All Rise for Chappell Players’ “12 Angry Jurors”

The spotlight was on the courtroom at the Little Theatre on Thursday, March 24, premiere night for the Chappell Players’ spring play “12 Angry Jurors.” Co-directed by juniors Peter Astriab and David Bayha, the play totaled three performances through Saturday, March 26. 

Before the curtains opened, the performance was already taking place as each of the twelve jurors took their places in reserved seating alongside the audience. They quietly chatted while in character as though in a real jury box, subtly drawing attention to the front of the house. This set the tone for the rest of the play with social and moral dilemmas inviting viewers to consider themselves in this story about speaking up in the name of justice.

“12 Angry Jurors” follows the same plot that is more prevalently known as “12 Angry Men.” The play’s title was changed by its publishing company to accommodate co-ed productions. The Standard — the student newspaper of Missouri State University, which performed the revised play in 2008 — was the first to report the approved shift in terminology by the Dramatic Publishing company. Not to mention the entirely white male list of actors that starred in the 1957 film adaptation, this name change emphasizes and illuminates the deeply-rooted socio-economic issues that underscore the case at hand. 

PHOTO CREDIT/ Jordan Ban & Alexander Coger-Bonet

With the exception of the opening bit, “12 Angry Jurors” takes place in a continuous scene. It is considered a straight show, or in other words, a theatrical performance characterized by dialogue as opposed to song and dance. A young boy is accused of murdering his father, and it is up to the jurors after the closing statements to unanimously decide his fate. However, while the jury appears set upon a guilty verdict, Juror No. 8, played by Abby Ballard, courageously prevents the vote from succeeding. From the very start, her presence on the stage was powerful as her character convinced the others in the room to take her side one by one. 
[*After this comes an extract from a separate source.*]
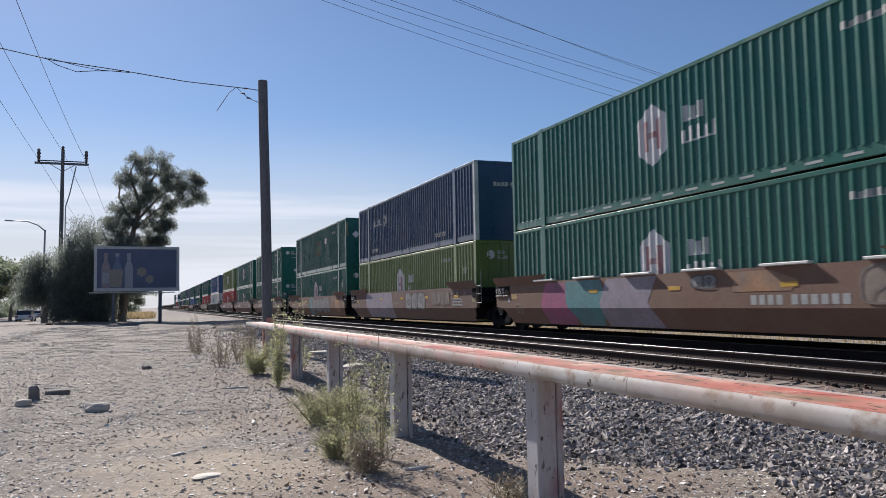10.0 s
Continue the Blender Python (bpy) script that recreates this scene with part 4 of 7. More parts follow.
    if key in ("navy",):
        cy, cz = (3.9 if variant == "g" else -3.85, 1.75) if level == "upper" else (-3.5, 1.78)
        shared_mark(c, "um1" + level + variant, "emblem", lambda: ribbed_patch(comb(cy - 0.2, cz, 1.6, 0.28, 8, 0.7)), "worn_white", "white bars of lettering")
        shared_mark(c, "um2" + level + variant, "emblem", lambda: joined(ribbed_patch(diamond(cy - 0.68, cz + 0.15, 0.36))), "faded_mark", "pale diamond emblem")
        shared_mark(c, "um3" + level + variant, "emblem", lambda: Geo().add([(x - 0.004, y, z) for x, y, z in ribbed_patch(diamond(cy - 0.68, cz + 0.15, 0.16)).v], ribbed_patch(diamond(cy - 0.68, cz + 0.15, 0.16)).f), "c_navy")
        shared_mark(c, "um4", "emblem", lambda: end_shape(comb(-0.55, 1.98, 0.62, 0.15, 4), YE), "faded_mark", "pale marking")
        shared_mark(c, "um8", "emblem", lambda: end_shape(diamond(0.24, 2.055, 0.15), YE), "faded_mark", "pale diamond")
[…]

Despite remaining in the same set throughout the entirety of the play, the lighting crew did an amazing job with conveying the passage of time. With every subsequent hour that the jury deliberated, the lights through the window panes changed colors to match the time of day, transitioning from a lively blue indicating afternoon to warm hues matching the sunset and eventually, the dawn of night. 

Another extremely notable element of the show was the tension that slowly built among the jurors, impressively attributed to the cast’s cohesiveness. A standout was undoubtedly Juror No. 3, performed by John Castricone.  As the bully of the group, Juror No. 3 is a hot-headed father who cannot bring himself to emphasize with the juvenile defendant. Castricone brilliantly portrayed this role with a voice that boomed throughout The Little Theatre, taking the character’s anger issues to lengths that shook the set itself before the intermission. His outbursts balanced nicely with Juror No. 8’s outspoken yet composed dialogue as their interactions took the spotlight.

Overall, the Chappell Players’ put on a striking performance for their production of “12 Angry Jurors.” While I wish I could hear the backstories of each and every Juror, the actors gave their all in their distinctive roles this time around. As Chappell Players returns to the stage this year, we are reminded of the power that theatre has even after the curtains close.